A few days earlier there had been an email inviting us the chance to attend a talk and demo by master printer Chris Bacon, as part of Northern Print’s ‘Letterpress – a lasting impression’ project (supported by the Heritage Lottery Fund. I booked my place as soon as I saw the email because I was aware that Chris was very knowledgeable on the subject.
As soon as I stepped in the gallery and saw the table of books, formes and other intriguing things, I anticipated an interesting morning. It was a half day of intense concentration. Chris hadn’t been talking for long before, one by one, people started fishing notebooks or sketchbooks and pens from their bags to take some notes. It was a perfect mix of practical advice, technical information, history of printing, and some anecdotes.
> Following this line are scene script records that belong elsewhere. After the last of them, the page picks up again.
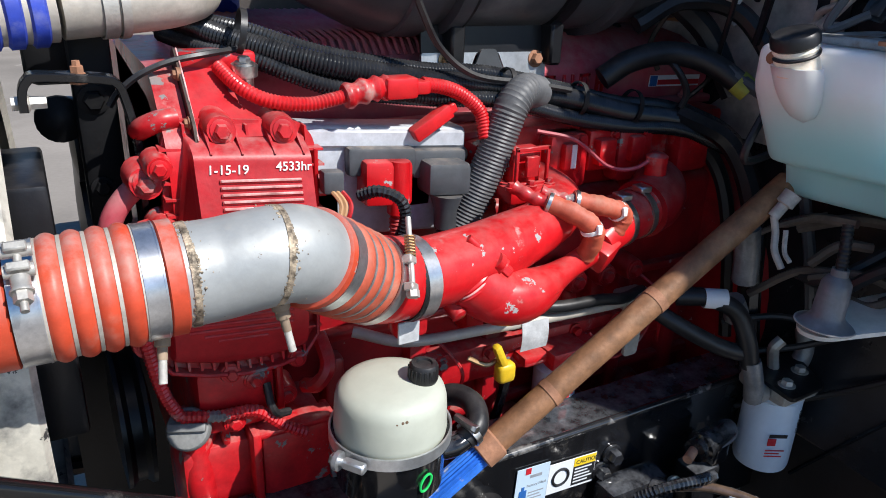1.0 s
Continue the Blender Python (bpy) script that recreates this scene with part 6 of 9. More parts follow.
    for p in ((0.062, -0.357, 1.387), (0.112, -0.345, 1.39)):
        bm = BM()
        ring_band(bm, p, (0.96, 0.22, 0.04), 0.0395, 0.012, 0.002, 36)
        box(bm, (p[0] - 0.01, p[1] - 0.02, p[2] + 0.038), (p[0] + 0.012, p[1] + 0.005, p[2] + 0.048), 0.002, 1)
        part("hose_clamp", bm, STEEL, engine, "worm-drive hose clamp")
    bm = BM()
    tube(bm, [(0.13, -0.338, 1.391), (0.18, -0.318, 1.395), (0.225, -0.27, 1.40), (0.23, -0.20, 1.40)], 0.048, 20)
    part("rear_elbow", bm, RED_SHADED, engine, "red rear elbow, darkened by painted shade")
    # orange heater hoses on their fittings
    HEATER_HOSES = ([(-0.101, -0.392, 1.450), (-0.075, -0.415, 1.440), (-0.052, -0.431, 1.424), (-0.043, -0.432, 1.404), (-0.043, -0.418, 1.372)],
                    [(-0.047, -0.383, 1.443), (-0.020, -0.395, 1.438), (0.015, -0.402, 1.428), (0.036, -0.400, 1.416), (0.032, -0.396, 1.396), (0.022, -0.392, 1.380)])
    for pts in HEATER_HOSES:
        bm = BM()
        start, first = Vector(pts[0]), (Vector(pts[0]) - Vector(pts[1])).normalized()
        tube(bm, [start - first * 0.004, start + first * 0.020, start + first * 0.044 + Vector((0, 0.006, 0.004))], lambda t: 0.0098 + 0.0012 * math.sin(t * 20), 12, 8)
        part("hose_barb", bm, RED, engine)
        part("barb_clamp", ring_band(BM(), start - first * 0.004, first, 0.0146, 0.005, 0.0016, 20), STEEL, engine)
        bm = BM()
        tube(bm, pts, lambda t: 0.0142 + 0.0007 * math.sin(t * 31) + 0.0005 * math.sin(t * 77), 14)
        hose = part("heater_hose", bm, SILICONE_DULL, engine, "dusty orange hose")
        mid = Vector(pts[2]).lerp(Vector(pts[3]), 0.3)
        bm = BM()
        ring_band(bm, mid, Vector(pts[3]) - Vector(pts[2]), 0.0148, 0.006, 0.001, 18)
        box(bm, mid + Vector((-0.004, -0.019, -0.003)), mid + Vector((0.004, -0.013, 0.010)), 0.001, 1)
        part("wrap", bm, PAINT_PEN, hose)
    # square throttle plug
    bm = BM()
    box(bm, (-0.125, -0.355, 1.445), (-0.045, -0.29, 1.468), 0.005, 2)
    box(bm, (-0.106, -0.328, 1.462), (-0.057, -0.300, 1.518), 0.004, 2)
    box(bm, (-0.112, -0.348, 1.39), (-0.06, -0.30, 1.45), 0.008, 2)
    plug = part("throttle_plug", bm, RED_CLEAN, engine, "square red sensor plug")
    bm = BM()
    for lo, hi in (((-0.111, -0.343, 1.466), (-0.106, -0.337, 1.524)), ((-0.058, -0.343, 1.466), (-0.053, -0.337, 1.524)), ((-0.111, -0.343, 1.518), (-0.053, -0.337, 1.524)), ((-0.111, -0.343, 1.466), (-0.053, -0.337, 1.472)), ((-0.093, -0.344, 1.48), (-0.072, -0.337, 1.51))):
        box(bm, lo, hi, 0.001, 1)
    part("plug_frame", bm, RED, plug)
    for x, y in ((-0.118, -0.35), (-0.052, -0.35), (-0.085, -0.352)):
        bm = BM()
        bolt(bm, (x, y + 0.006, 1.468), (0, 0, 1), 0.006, 0.008)
        part("bolt", bm, RED, plug)
    for ob in [plug] + list(plug.children):
        ob.data.transform(Matrix.Translation((-0.002, 0.010, -0.012)))


build_intake()


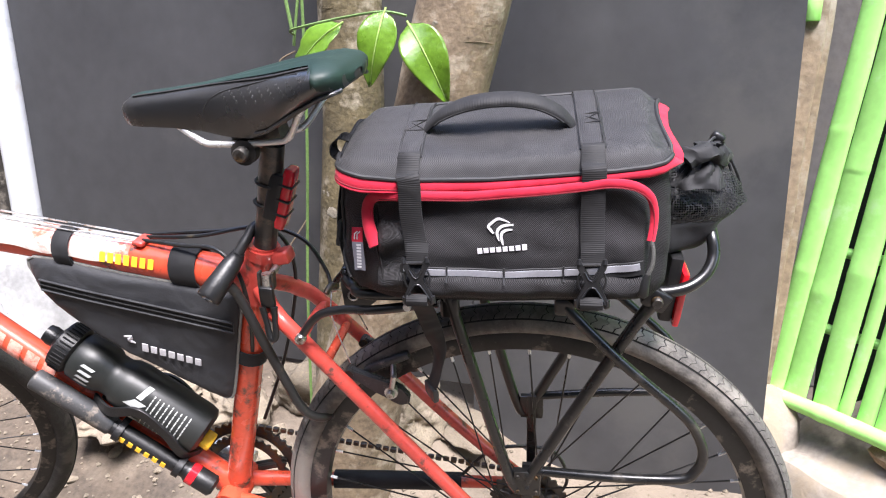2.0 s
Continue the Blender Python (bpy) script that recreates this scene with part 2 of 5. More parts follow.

Chris had served a traditional sort of apprenticeship to learn traditional printing skills, becoming a Freeman of the City of London and a member of The Worshipful Company of Stationers and Newspaper Makers, all for the sake of printing letterpress. He quoted a couple of the Rules for the Conduct of Life (pictured above) which he was given as an apprentice. This guide dates back to the early 18th century (continuing to be printed and given to Freemen of London ever since) and has the full title Some Rules for the Conduct of Life: To which are added, a few Cautions, for the use of such Freemen of London as take Apprentices.
He told us something about the printing of some of the original Thomas Bewick wood engravings as a special edition (see links below), and how cleaning the blocks revealed details in the background that people hadn’t noticed before. This was fascinating. I could have sat through a morning of discussion just about the finer points of Thomas Bewick’s work.*
Chris recommended some books about the technical aspects of letterpress, and showed us some original catalogues, for example, of printing inks. When he mentioned that the inks used today for letterpress are designed for lithography rather than letterpress, I had to ask what the difference is. Pigment: the letterpress inks had a higher density of pigment. It hadn’t occurred to me that the high speed mechanised presses had also required special inks because the speed created heat.
I was relieved to hear that we don’t really need to learn the names of all the different kinds of spacers in the type. These names are important when working in a moveable type print shop when one needs to communicate with others about precisely what one requires quickly. I can understand why it was a seven-year apprenticeship.
Chris explained that our Albion press’s tympan (a frame with paper stretched over it that goes over the plate and paper) had been missing a piece and he’d got us a replacement and re-covered the tympan. We went downstairs where he put the tympan back on the press, and ascertained that we lacked a frisket. The frisket attaches to the tympan, but from the few illustrations I’ve seen, it looks as if it would be more of a nuisance than a help to have a frisket and one then needs another bit to hold the frisket up. The fact that it has been missing for a long time indicates that previous printers possibly left it off because it was a nuisance and it got lost.
The master printer proceeded to carry out some maintenance to the 19th century press and to show us how to adjust it and what needed oiling. There were bits to adjust that we had never realised moved! It was clear to Chris that our press had not been oiled for years – but I don’t think anybody even knew the parts for oiling existed. He showed us how to put card in the now 2-part tympan to help get the pressure right for a print, and using a make-ready (piece of paper) to raise one area of the plate or a letter or group of letters.
I feel I could do with another day at least of learning how to get a decent print using the Albion press. It’s not easy. This was the press on which my first substantial letterpress piece was printed – and that was not easy to print. I have to admit that I have hesitated to use this press because it’s tricky to set up but hopefully I will understand a little more now of how to get a good print with it.
It was a morning densely packed with information. I hope we have another opportunity to learn a bit from Chris Bacon. People with his level of knowledge about printmaking are uncommon these days – and we should treasure them while we have them.
* I had become a Thomas Bewick fan as a child when I first came across his engravings of birds. It didn’t occur to me when I first arrived at Newcastle to study for a degree that I was in the city where Bewick had worked. It was years before I discovered that one of our lecturers was a member of the Bewick Society.
Years after that, I found out that my line manager was a member when the subject was raised of creating a digitised resource online about some of Thomas Bewick’s work. At the time, I was leading a bigger project to digitise images in Newcastle Libraries’ special collections and was glancing longingly at their Bewick material (it was outside the remit of my project). Seeing some original Bewick blocks just increased my admiration. The fineness of the work is astonishing and I enjoy his keen observations of the world around him.